For one, the park had long been divided by a six-lane highway, Memorial Drive, which kept visitors from exploring, or even understanding, the park as a whole; dividing habitats, and interrupting natural processes like rainwater retention. And it was for years dangerously unhealthy, crippled by hands off land management, overgrowth, invasive and non-native plantings, and rotting roots; an unbalanced eco-system, increasingly vulnerable to both storms and drought due to increased peripheral development and climate change. A major drought spanning from 2011 to 2014 exposed this condition, with an estimated 80 percent of the oasis’s tree canopy destroyed in many places.
The response to this loud ecological wakeup call, and to a growing chorus of Houston residents, was a 2015 master plan led by Charlottesville and New York-based Nelson Byrd Woltz to restore and reimagine the entire park. Its first phase, the 100-acre Memorial Park Land Bridge and Prairie, which opened earlier this year, is a model for reviving and strengthening habitats and merging infrastructure with ecology; what Nelson Byrd Woltz principal Thomas Woltz calls landscape infrastructure.

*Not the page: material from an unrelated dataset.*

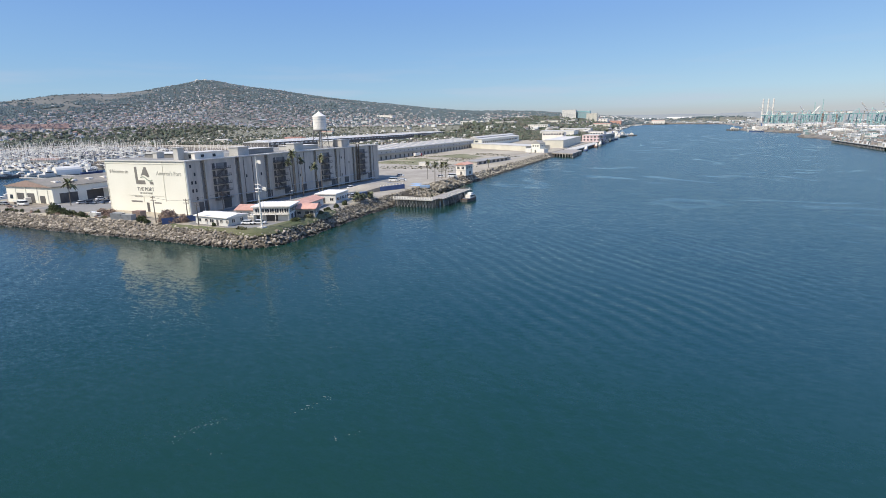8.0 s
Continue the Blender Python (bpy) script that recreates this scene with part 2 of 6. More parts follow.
M = dict(
    cream=mat("cream_paint", (0.83, 0.805, 0.695), (0.78, 0.755, 0.645), 0.08, 2.0, 0.8, grain=0.04, bump=0.05),
    concrete=mat("grey_concrete", (0.53, 0.485, 0.42), (0.40, 0.368, 0.322), 0.35, 2.5, 0.9, grain=0.1, run=0.12),
    pale=mat("pale_concrete", (0.55, 0.53, 0.48), (0.46, 0.44, 0.40), 0.1, 2.5, 0.9),
    roofgrey=mat("roof_grey", (0.62, 0.595, 0.55), (0.52, 0.50, 0.465), 0.06, 1.5, 0.85),
    roofbrown=mat("weathered_brown_roof", (0.27, 0.245, 0.205), (0.185, 0.17, 0.145), 0.12, 1.5, 0.9, grain=0.16),
    roofdark=mat("roof_felt", (0.33, 0.315, 0.29), (0.26, 0.25, 0.23), 0.06, 1.5, 0.9),
    white=mat("white_paint", (0.82, 0.77, 0.69), (0.74, 0.70, 0.63), 0.3, 3.0, 0.6, grain=0.05, bump=0.05),
    wall=mat("white_wall", (0.72, 0.70, 0.64), (0.62, 0.60, 0.55), 0.2, 2.0, 0.8, grain=0.06),
    beige=mat("beige_wall", (0.66, 0.625, 0.525), (0.58, 0.55, 0.46), 0.1, 2.0, 0.8, grain=0.06),
    pink=mat("pink_wall", (0.72, 0.555, 0.555), (0.64, 0.50, 0.50), 0.1, 2.0, 0.8),
    tile=mat("terracotta_tiles", (0.55, 0.31, 0.24), (0.46, 0.26, 0.20), 0.3, 4.0, 0.85, bump=0.4, vary=0.15),
    glass=mat("dark_glass", (0.03, 0.035, 0.045), (0.05, 0.055, 0.065), 0.5, 2.0, 0.15, bump=0.0),
    tealglass=mat("teal_glass", (0.22, 0.40, 0.42), (0.28, 0.44, 0.46), 0.05, 1.0, 0.4, bump=0.0),
    flatroof=mat("stained_flat_roof", (0.30, 0.29, 0.265), (0.19, 0.183, 0.168), 0.09, 0.8, 0.95, grain=0.15),
    dark=mat("dark_recess", (0.12, 0.115, 0.11), (0.085, 0.083, 0.08), 0.4, 2.0, 0.9),
    ink=mat("logo_grey_paint", (0.21, 0.20, 0.175), (0.17, 0.16, 0.145), 0.4, 2.0, 0.8, bump=0.0),
    inkmid=mat("faded_grey_paint", (0.45, 0.43, 0.37), (0.38, 0.365, 0.315), 0.4, 2.0, 0.8, bump=0.0),
    markgreen=mat("grey_green_paint", (0.33, 0.37, 0.29), (0.28, 0.32, 0.25), 0.4, 2.0, 0.8, bump=0.0),
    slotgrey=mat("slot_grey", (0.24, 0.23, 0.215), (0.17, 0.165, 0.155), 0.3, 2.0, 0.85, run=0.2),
    inkpale=mat("pale_grey_paint", (0.42, 0.40, 0.34), (0.38, 0.36, 0.31), 0.4, 2.0, 0.8, bump=0.0),
    conduit=mat("painted_conduit", (0.60, 0.57, 0.47), (0.54, 0.51, 0.42), 0.4, 2.0, 0.7, bump=0.0),
    steel=mat("galvanised_steel", (0.45, 0.47, 0.48), (0.36, 0.38, 0.39), 0.6, 5.0, 0.5, metal=0.4),
    pilepale=mat("bleached_pile", (0.46, 0.44, 0.41), (0.24, 0.23, 0.215), 0.5, 3.0, 0.9, vary=0.4),
    pilegrey=mat("weathered_pile", (0.20, 0.20, 0.20), (0.13, 0.13, 0.135), 0.6, 3.0, 0.85, vary=0.3),
    iron=mat("dark_ironwork", (0.16, 0.155, 0.15), (0.11, 0.10, 0.10), 0.6, 5.0, 0.7),
    rust=mat("rusty_steel", (0.30, 0.13, 0.07), (0.18, 0.10, 0.07), 0.4, 5.0, 0.85),
    timber=mat("weathered_timber", (0.24, 0.20, 0.16), (0.15, 0.13, 0.11), 0.5, 4.0, 0.9, vary=0.25),
    deck=mat("deck_planks", (0.36, 0.32, 0.28), (0.26, 0.24, 0.21), 0.3, 4.0, 0.9),
    asphalt=mat("worn_asphalt", (0.27, 0.258, 0.238), (0.19, 0.182, 0.168), 0.08, 3.0, 0.9, grain=0.15),
    lot=mat("worn_concrete_lot", (0.385, 0.345, 0.28), (0.28, 0.25, 0.205), 0.07, 1.5, 0.9, grain=0.15),
    dirt=mat("trodden_dirt", (0.29, 0.25, 0.20), (0.21, 0.185, 0.15), 0.12, 1.5, 0.95, grain=0.2, bump=0.3),
    rock=mat("riprap_stone", (0.31, 0.268, 0.215), (0.19, 0.166, 0.135), 0.35, 2.0, 0.95, bump=0.5, vary=0.42, island=0.55),
    # lighter copy of the stone, sunlight put into its colour for dim banks
    litrock=mat("lit_riprap_stone", (0.37, 0.325, 0.25), (0.25, 0.22, 0.17), 0.35, 2.0, 0.95, bump=0.5, vary=0.32, island=0.42),
    wetrock=mat("wet_stone", (0.09, 0.075, 0.06), (0.06, 0.055, 0.045), 0.2, 2.0, 0.5, bump=0.5, vary=0.3, island=0.3),
    dryscrub=mat("dry_scrub", (0.24, 0.22, 0.13), (0.15, 0.155, 0.075), 0.12, 1.5, 0.95, bump=0.5, grain=0.25),
    shedroof=mat("weathered_shed_roof", (0.52, 0.515, 0.50), (0.42, 0.415, 0.405), 0.05, 0.8, 0.85),
    bluepanel=mat("pale_metal_roof", (0.66, 0.67, 0.68), (0.56, 0.575, 0.59), 0.03, 0.6, 0.7),
    grass=mat("rough_grass", (0.088, 0.104, 0.045), (0.135, 0.128, 0.07), 0.15, 2.5, 0.95, bump=0.6, grain=0.25),
    leaf=mat("shrub_leaves", (0.055, 0.075, 0.03), (0.09, 0.10, 0.045), 0.3, 3.0, 0.8, island=0.35),
    drybush=mat("dry_reddish_shrub", (0.30, 0.22, 0.18), (0.36, 0.27, 0.21), 0.3, 3.0, 0.9, island=0.35),
    frond=mat("palm_fronds", (0.105, 0.125, 0.06), (0.15, 0.15, 0.08), 0.4, 3.0, 0.7, island=0.3),
    trunk=mat("palm_trunk", (0.21, 0.185, 0.155), (0.15, 0.135, 0.115), 0.8, 5.0, 0.95, bump=0.5),
    # aerial haze is put into these foliage colours as a blue tint
    hazetree=palette("hazed_foliage", [(0.095, 0.135, 0.145), (0.11, 0.152, 0.165), (0.082, 0.115, 0.122), (0.125, 0.15, 0.145), (0.105, 0.138, 0.135), (0.092, 0.112, 0.112), (0.115, 0.155, 0.17)], 0.95),
    belttree=palette("olive_foliage", [(0.095, 0.115, 0.075), (0.12, 0.135, 0.09), (0.075, 0.095, 0.065), (0.14, 0.135, 0.10), (0.105, 0.12, 0.095), (0.10, 0.095, 0.075)], 0.95),
    houses=palette("far_house_walls", [(0.58, 0.56, 0.53), (0.44, 0.41, 0.38), (0.72, 0.71, 0.69), (0.36, 0.31, 0.29), (0.44, 0.39, 0.36), (0.32, 0.30, 0.29), (0.60, 0.58, 0.55), (0.66, 0.65, 0.63)]),
    roofs=palette("far_house_roofs", [(0.26, 0.22, 0.21), (0.29, 0.185, 0.16), (0.25, 0.185, 0.165), (0.20, 0.185, 0.185), (0.34, 0.32, 0.31), (0.23, 0.19, 0.175), (0.29, 0.275, 0.27), (0.40, 0.395, 0.385)]),
    boats=palette("boat_white", [(0.84, 0.81, 0.75), (0.10, 0.10, 0.10), (0.62, 0.60, 0.56), (0.80, 0.77, 0.71), (0.06, 0.07, 0.09), (0.82, 0.79, 0.73), (0.28, 0.27, 0.26), (0.16, 0.14, 0.12), (0.70, 0.68, 0.63)], 0.4),
    navy=mat("navy_canvas", (0.05, 0.08, 0.20), (0.04, 0.06, 0.15), 0.5, 3.0, 0.8),
    bluewall=mat("blue_paint", (0.10, 0.15, 0.30), (0.08, 0.12, 0.25), 0.3, 2.0, 0.7),
    bluepale=mat("pale_blue_paint", (0.30, 0.42, 0.58), (0.26, 0.37, 0.52), 0.3, 2.0, 0.7),
    teal=mat("teal_crane_paint", (0.30, 0.50, 0.47), (0.25, 0.44, 0.42), 0.2, 2.0, 0.6),
    red=mat("red_paint", (0.45, 0.05, 0.05), (0.36, 0.05, 0.05), 0.3, 2.0, 0.5),
    brown=mat("brown_cladding", (0.33, 0.24, 0.20), (0.28, 0.20, 0.17), 0.1, 1.0, 0.8),
    rubber=mat("tyre_rubber", (0.03, 0.03, 0.03), (0.025, 0.025, 0.025), 1.0, 5.0, 0.9),
    carpaint=mat("car_paint_white", (0.75, 0.75, 0.75), (0.70, 0.70, 0.70), 0.5, 3.0, 0.3, grain=0.02, bump=0.0),
    carblue=mat("car_paint_blue", (0.07, 0.12, 0.22), (0.06, 0.10, 0.19), 0.5, 3.0, 0.3, grain=0.02, bump=0.0),
    cargrey=mat("car_paint_grey", (0.28, 0.29, 0.30), (0.25, 0.26, 0.27), 0.5, 3.0, 0.3, grain=0.02, bump=0.0),
)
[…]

“Why should we separate habitat restoration and large scale infrastructure?” asks Woltz. He adds that as cities become both denser and more vulnerable to natural disasters this approach is likely to become the norm, not the exception.
This kind of all-encompassing approach, adds Woltz, isn’t new. It was standard practice in the days of Frederick Law Olmsted, the designer of Central Park, who famously merged landscape, infrastructure, and culture to create some of the most impactful manmade landscapes ever created. As specialization became the norm in all the design fields, engineers (and their concrete and steel bulwarks against natural challenges like flooding ) would often come to lead major infrastructure projects, with landscape architects relegated to the planting and shaping of gardens, parks, and other greenspaces. Woltz hopes to again “expand the language of landscape architecture and what it could be.”
The firm’s wide-ranging work at Memorial Park is funded by the Houston-based Kinder Foundation and Houston’s Uptown Development Authority and managed by the Memorial Park Standards Committee (a partnership including the Memorial Park Conservancy, Houston Parks and Recreation, and other parties). The land bridge and prairie—the result of untold hours of research, design, and construction, not to mention thousands of hours of civic outreach—spans Memorial Drive via two dramatic landscape bridges, rising 34 feet above the roadway atop parabolic concrete paneled arches, cut back dramatically to visually merge with the landscape . The bridges and surrounds were blanketed with 540,000 cubic yards of soil, all taken from the park itself, carefully infused with seeds, fungi, and other natural elements from the nearby Katy Prairie. Topped with diverse plantings and amenities, the oval-shaped land bridges dramatically reduce traffic noise, re-connect habitats, expand the park’s trail system, and even provide a culvert stream corridor running under Memorial Drive, aiding significantly with park drainage.
Woltz knew things were heading in the right direction when he climbed on top of the land bridge, just topped out, and saw a slew of animal footprints in the mud. “To watch it come alive was an incredible moment,” he says.